Friday, March 03, 2006

"Crunchy conservative" silliness...   posted by Arcane @ 3/03/2006 04:09:00 PM

For a few weeks now I've been reading NRO's blog on Rod Dreher's new book, Crunchy Cons. This supposed "movement" is ridiculously silly, and the very idea that this individual is being taken seriously by people on the right is sort of scary...

One thing that has really turned me off to this guy is just how similar his rhetoric is to old-school European reactionaries who rejected industrial civilization and imagined some kind of romanticist-inspired agricultural communal utopia.

But the biggest thing I really dislike about him is his complete and utter ignorance concerning foreign policy and national security; no political manifesto can be complete unless it lays out a general set of principles and policies concerning these two key issues. I wrote an e-mail to him a few months ago, and then sent it to him again, to which he never replied. So, I sent it to a few people at NRO, again to which there was never a reply. This man simply does not care about them at all.

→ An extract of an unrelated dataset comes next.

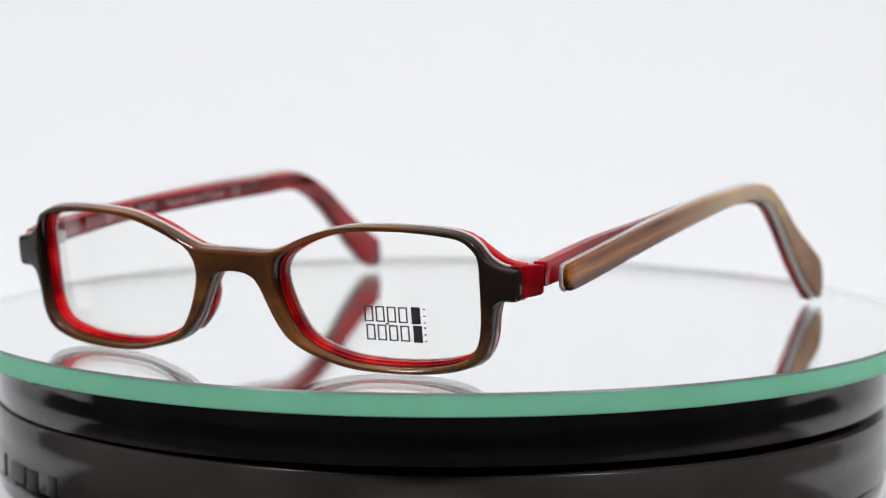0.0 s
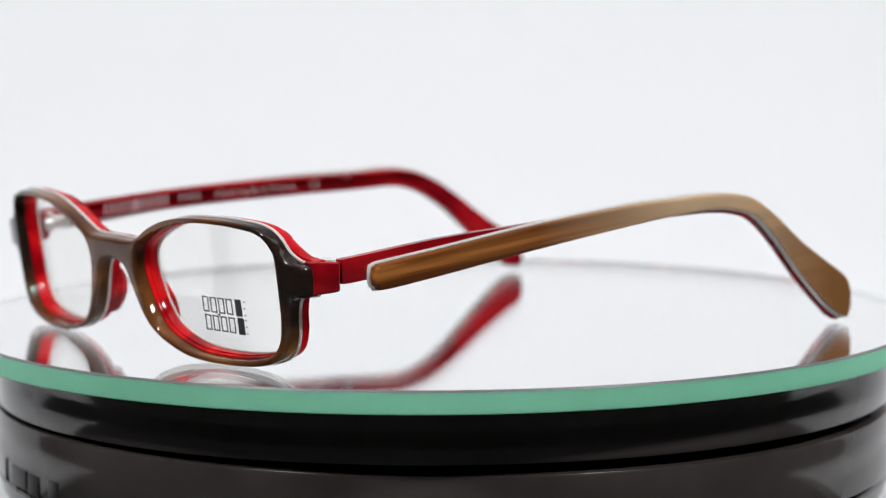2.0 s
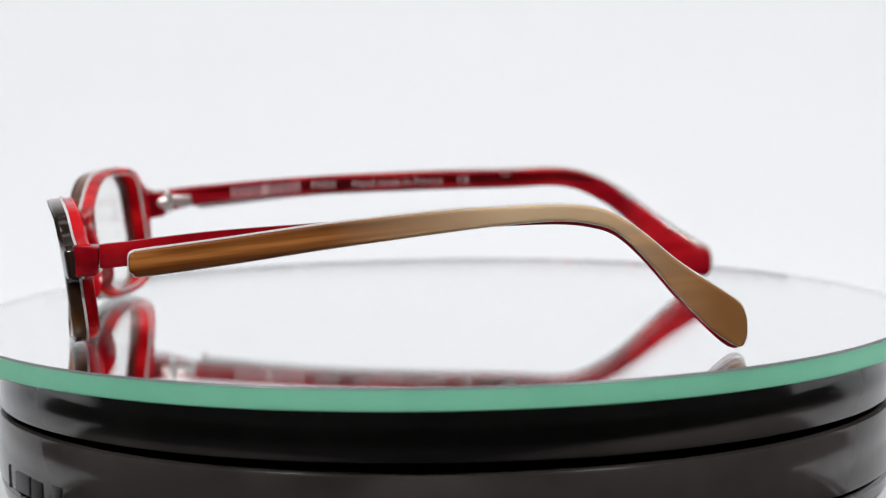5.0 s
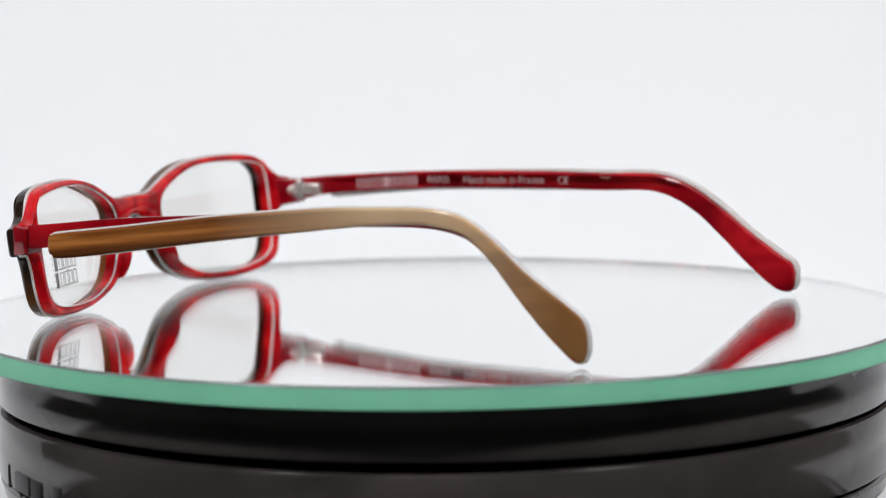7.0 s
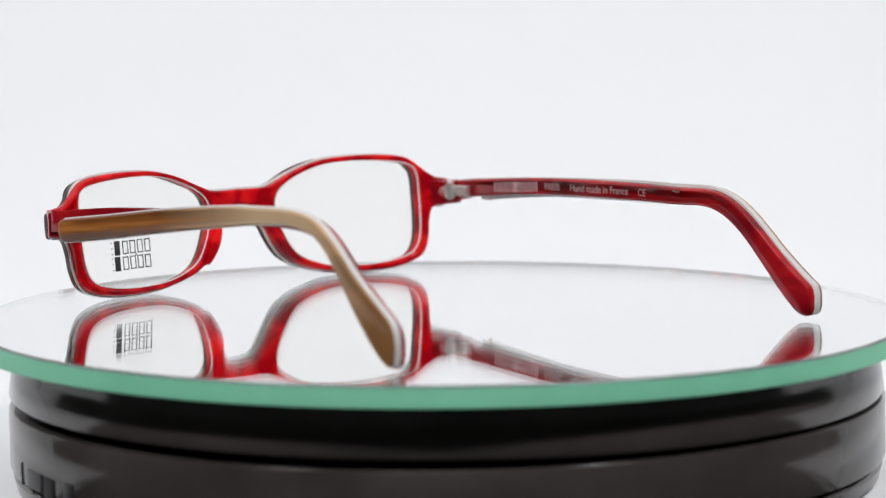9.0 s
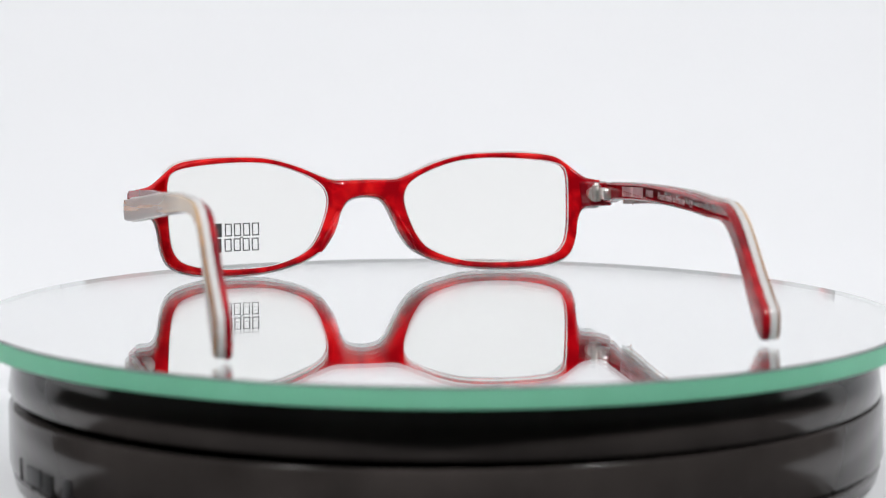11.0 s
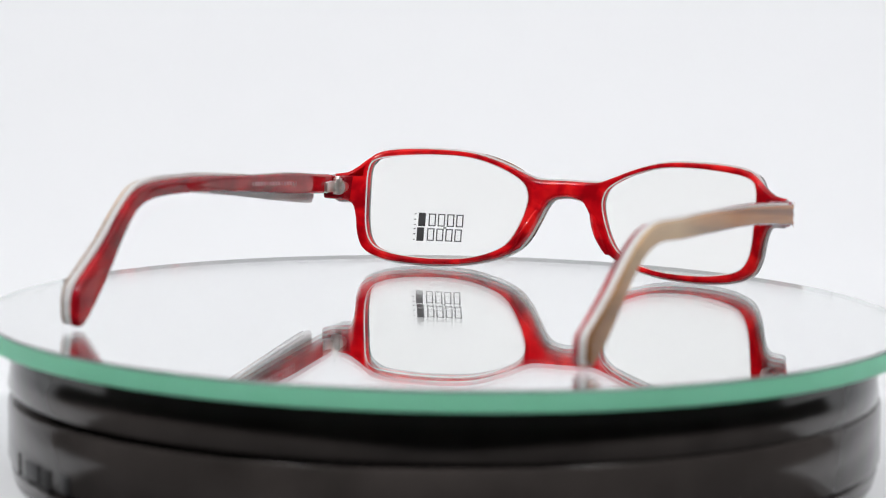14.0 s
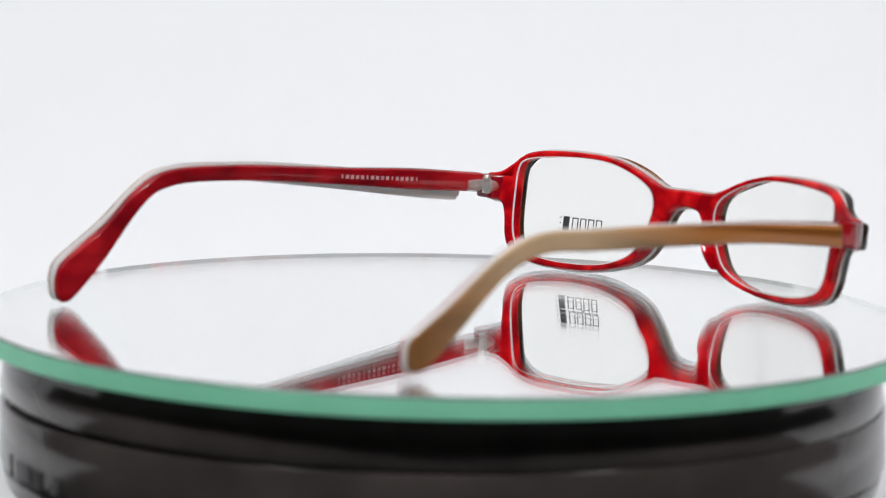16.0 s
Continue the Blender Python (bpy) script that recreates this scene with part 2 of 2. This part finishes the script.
# unseen room shell, added to shut out world light and keep reflections dark
tagged(part("floor", box(-1.4, -1.7, -0.86, 1.4, 0.9, -0.80), ROOM, None, smooth=False), "plain grey floor of the added unseen room", "floor", kind="structure")
tagged(part("wall_behind", box(-1.4, -1.76, -0.80, 1.4, -1.7, 1.3), ROOM, None, smooth=False), "plain grey wall of the added unseen room", "wall", kind="structure")
tagged(part("wall_west", box(-1.46, -1.7, -0.80, -1.4, 0.9, 1.3), ROOM, None, smooth=False), "plain grey wall of the added unseen room", "wall", kind="structure")
tagged(part("wall_east", box(1.4, -1.7, -0.80, 1.46, 0.9, 1.3), ROOM, None, smooth=False), "plain grey wall of the added unseen room", "wall", kind="structure")


# added lid and far side of the shell, against world light
tagged(part("ceiling_of_room", box(-1.4, -1.7, 1.3, 1.4, 0.9, 1.36), ROOM, None, smooth=False), "plain grey ceiling of the added unseen room, shuts out world light", "ceiling", kind="structure")
tagged(part("wall_north", box(-1.4, 0.9, -0.80, 1.4, 0.96, 1.3), ROOM, None, smooth=False), "plain grey wall of the added unseen room", "wall", kind="structure")


# ---- turntable ----
turntable = thing("turntable", "black glossy plastic display turntable with a groove below its platter", "turntable")
part("base_body", lathe([(0.0, -0.0344), (0.1078, -0.0344), (0.1092, -0.0338), (0.1095, -0.0330), (0.1095, -0.0197), (0.1090, -0.0189), (0.1070, -0.0186), (0.0, -0.0186)]), BLACK, turntable)
part("foot_ring", lathe([(0.0, BASE_Z), (0.1060, BASE_Z), (0.1080, BASE_Z + 0.001), (0.1088, -0.0358), (0.1080, -0.0350), (0.0, -0.0350)]), BLACK, turntable, "black foot below a thin joint")
platter = part("platter", lathe([(0.0, -0.0178), (0.1073, -0.0178), (0.1088, -0.0174), (0.1092, -0.0166), (0.1086, -0.0115), (0.1068, -0.0070), (0.1054, -0.0058), (0.0, -0.0058)]), BLACK, turntable, "black platter that turns on the base")
# small dark blocks standing out a little, low on the base's left front
for az, wide, low, top, stuff in ((-158.2, 0.8, -0.0341, -0.0285, RUBBER), (-152.6, 9.6, -0.0336, -0.0290, BLOCK_GREY), (-148.0, 6.0, -0.0341, -0.0292, RUBBER), (-142.8, 4.4, -0.0338, -0.0290, BLOCK_GREY)):
    small_box = box(-wide * MM / 2, -0.0008, low, wide * MM / 2, 0.0008, top, 0.0003)
    small_box.transform(pose(0, 0, 0, 0, 0, az) @ pose(0.1090, 0, 0, 0, 0, 90))
    part("socket", small_box, stuff, turntable, "small dark block low on the base")

mirror_disc = thing("mirror_disc", "round mirror glass disc with a green ground edge on the turntable", "mirror")
part("glass_plate", lathe([(0.0, -0.0048), (DISC_R - 0.0006, -0.0048), (DISC_R - 0.0006, 0.0), (0.0, 0.0)]), GLASS, mirror_disc)
part("silver_backing", lathe([(0.0, -0.0052), (DISC_R - 0.0008, -0.0052), (DISC_R - 0.0008, -0.0046), (0.0, -0.0046)]), SILVER, mirror_disc, "silvered mirror backing")
part("ground_edge", lathe([(DISC_R - 0.0005, -0.0052), (DISC_R - 0.0002, -0.0052), (DISC_R, -0.0050), (DISC_R, -0.0005), (DISC_R - 0.0005, -0.0005), (DISC_R - 0.0005, -0.0052)]), EDGE, mirror_disc, "green ground glass edge")
part("chamfer", lathe([(DISC_R - 0.0005, -0.0005), (DISC_R, -0.0005), (DISC_R - 0.0004, 0.0), (DISC_R - 0.0006, 0.0), (DISC_R - 0.0005, -0.0005)]), CHAMFER, mirror_disc, "grey polished chamfer")


# ---- eyeglasses ----
glasses = thing("eyeglasses", "brown and red laminated acetate eyeglasses with clear demo lenses, unfolded", "eyeglasses")


def front_place(u, w, d):
    """Front plate: u across, w up, d back from the front face, in mm; wrapped and tilted."""
    return Vector((u, -93.7 + 0.0022 * u * u + 0.031 * u + 0.14 * (25 - w) + d, 1.0 * w - 0.05 + 0.13 * d)) * MM


LENS_LOOP = [(56.7, 20), (56.5, 26.2), (54.6, 28.9), (48.3, 30.1), (37.3, 30.7), (27.9, 30.2), (20.1, 28.1), (13.8, 24.9), (11.3, 21.8), (11.2, 17.5),
             (13.8, 10.5), (17.6, 5.9), (25.6, 2.8), (34.2, 1.9), (44, 2.2), (51.4, 3.7), (54.8, 6.2), (56.3, 11)]
HALF = [(0, 25.1), (8.3, 25.1), (12.2, 26.2), (20.1, 29.4), (28.5, 31.6), (38.9, 32.2), (48.3, 31.9), (53.6, 31.0), (56.6, 29.2), (59.0, 26.0), (61.6, 24.3),
        (64.2, 23.7), (65.4, 23.0), (65.5, 18.2), (64.6, 17.3), (62.0, 17.2), (60.3, 16.0), (59.3, 12.8), (58.6, 8.1), (56.8, 4.1), (53, 1.9), (46.7, 0.6), (37.3, 0.2),
        (27.9, 0.9), (19, 3.0), (13.6, 5.8), (10.6, 9.3), (8.2, 14.0), (6.4, 17.8), (4.3, 20.0), (0, 20.8)]
OUTER = spline(HALF + [(-u, w) for u, w in HALF[-2:0:-1]], 300)
# the red back stands higher where the rim's shoulder sweeps down to the hinge
BACK = [(u + 0.3, w + 1.0) if u > 57 and w > 22 else (u, w) for u, w in HALF]
OUTER_BACK = spline(BACK + [(-u, w) for u, w in BACK[-2:0:-1]], 300)
HOLE_L = spline(LENS_LOOP, 90)
HOLE_R = HOLE_L * [-1, 1]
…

Conservatives should find Rod Dreher's desire to ignore foreign policy deeply disturbing. Any analyst who ignores the fact that our foreign policy directly influences our domestic policy, and in more than a few cases takes precedent, is just asking for trouble. Dreher, quite frankly, is downright ignorant.

Unfortunately, we live in a world where competition between nations, economically and militarily, forces us to be ultra-capitalistic in our behaviors, since it drives innovation forward and keeps us ahead of the game. If we limit ourselves and tie ourselves down with more and more regulations, as would be necessary to subordinate the economy to the vision of Dreher, we begin playing with our survival as a nation. It is imperative that we keep this nation not only at the very top of the hierarchy of nations, but maintain a large and constantly growing gap between us and the rest.

So, while I sympathize with the thoughts and feelings of the likes of Chesterton and Tolkien and maybe even wish that we could build a utopian society that takes their concerns seriously, it would be impossible to do so without limiting the scientific and technological progress that brought about Western dominance and that helps maintain American global hegemony. The two are nearly antithetical to each other and how one can reconcile them is beyond me. I have told countless pro-life conservatives that their desire to put limits on such things as stem-cell research would limit our ability to compete internationally in biotechnology using the same argument, and have persuaded a few, but Dreher seems to be a lost cause.

He reminds me of Thomas Jefferson, who wanted to turn the United States into an agrarian utopia. Luckily, Alexander Hamilton was more influential, stating that, "Those who do not industrialize become hewers of wood and haulers of water." To further quote Hamilton, "It had been said that respectability in the eyes of foreign nations was not the object at which we aimed; that the proper object of republican Government was domestic tranquility and happiness. This was an ideal distinction. No Government could give us tranquility and happiness at home, which did not possess sufficient stability and strength to make us respectable abroad." Thus, it follows that a government that subordinates the economy solely to domestic concerns will eventually lose the strength necessary to maintain American global hegemony. If Dreher were in charge back then, we'd be hewers of wood and haulers of water instead of the most powerful nation the world has ever seen.